A UE deveria revisar a Diretriz sobre o Gás de seu Terceiro Pacote de Energia, de forma que as leis do bloco se apliquem a projetos como o Nord Stream 2. Por que companhias não europeias, como a Gazprom, deveriam ter permissão de distorcer a competição no mercado de gás europeu, enquanto estão submetidas a padrões mais baixos do que as companhias da UE?
Revisões da Diretriz beneficiarão todos os europeus, ao incrementar a transparência, fortalecer a segurança energética da Europa e melhorar as práticas comerciais dos fornecedores de gás não europeus da UE.

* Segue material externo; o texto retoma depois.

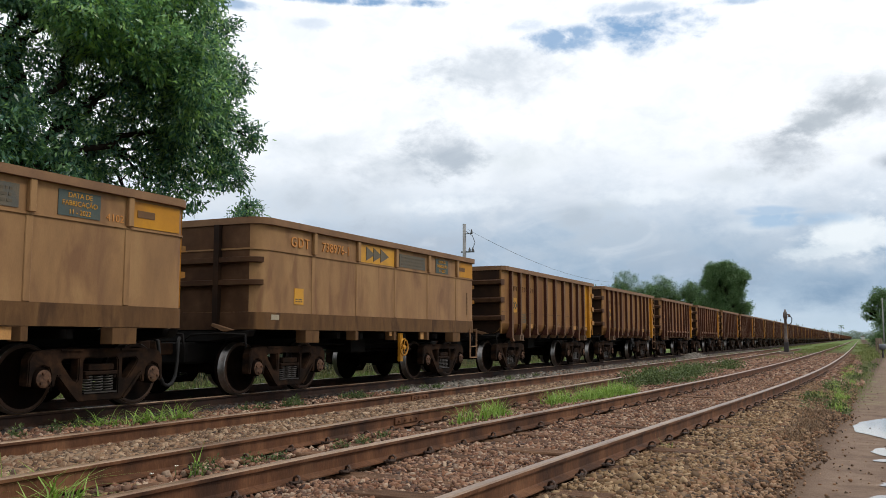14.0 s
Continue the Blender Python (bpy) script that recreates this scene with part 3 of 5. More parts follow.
def frame_ring(bm, hx, hy, t, ch, z0, z1):
    o = [(-hx + ch, -hy), (hx - ch, -hy), (hx, -hy + ch), (hx, hy - ch), (hx - ch, hy), (-hx + ch, hy), (-hx, hy - ch), (-hx, -hy + ch)]
    i = [(x * (hx - t) / hx, y * (hy - t) / hy) for x, y in o]
    rows = [[bm.verts.new((*p, z)) for p in q] for q, z in ((o, z0), (o, z1), (i, z1), (i, z0))]
    for k in range(4):
        a, b = rows[k], rows[(k + 1) % 4]
        for j in range(8):
            bm.faces.new((a[j], a[(j + 1) % 8], b[(j + 1) % 8], b[j]))
    bmesh.ops.recalc_face_normals(bm, faces=bm.faces[:])


def holed_plate(outer, holes, y0, y1, edge):
    """A cast plate standing in xz with openings through it and softened edges."""
    bm = bmesh.new()
    edges = []
    for loop in [outer] + holes:
        vs = [bm.verts.new((x, y0, z)) for x, z in loop]
        edges += [bm.edges.new((vs[i], vs[(i + 1) % len(vs)])) for i in range(len(vs))]
    faces = [f for f in bmesh.ops.triangle_fill(bm, use_beauty=True, use_dissolve=False, edges=edges)["geom"] if isinstance(f, bmesh.types.BMFace)]
    grown = bmesh.ops.extrude_face_region(bm, geom=faces)["geom"]
    bmesh.ops.translate(bm, vec=(0, y1 - y0, 0), verts=[v for v in grown if isinstance(v, bmesh.types.BMVert)])
    bmesh.ops.recalc_face_normals(bm, faces=bm.faces[:])
    bm.normal_update()
    rims = [e for e in bm.edges if len(e.link_faces) == 2 and e.calc_face_angle() > 1.2 and abs(e.verts[0].co.y - e.verts[1].co.y) < 1e-5]
    bmesh.ops.bevel(bm, geom=rims, offset=edge, segments=2, affect="EDGES", clamp_overlap=True)
    return bm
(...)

O Parlamento Europeu e a Comissão Europeia apoiam essas revisões. A maioria dos Estados-membros do Conselho Europeu também os sustenta. Mas o apoio da Alemanha e outros países-chave, como a França, será crítico para que as revisões sejam implementadas.
Não será fácil abandonar o Nord Stream 2, mas muitas vezes não é fácil fazer a coisa certa. Qualquer perda decorrente de sustar o projeto será recompensada com o ganho de segurança energética em todo o continente. A Europa realmente deseja aumentar sua dependência de um país que recentemente empregou armas químicas na Europa, numa tentativa de matar um opositor político? Que invadiu e anexou ilicitamente território de um país soberano? Ou o país que abateu o voo 17 da Malaysia Airlines sobre a Ucrânia, matando 298 civis inocentes?
As capitais europeias deveriam mostrar que são solidárias à Ucrânia e salvaguardam os interesses energéticos de suas populações, e ajudar a encerrar o capítulo desse projeto mal concebido. A Europa não deveria entregar voluntariamente a um adversário o controle de sua segurança de energia. Encerrar o projeto enviaria a mensagem clara de que Moscou não pode sair impune da agressão aos países vizinhos e a ingerência em nossas democracias.
Os autores deste artigo de opinião são Richard Grenell, Carla Sands e Gordon Sondland, respectivamente embaixadores dos Estados Unidos na Alemanha, Dinamarca e União Europeia.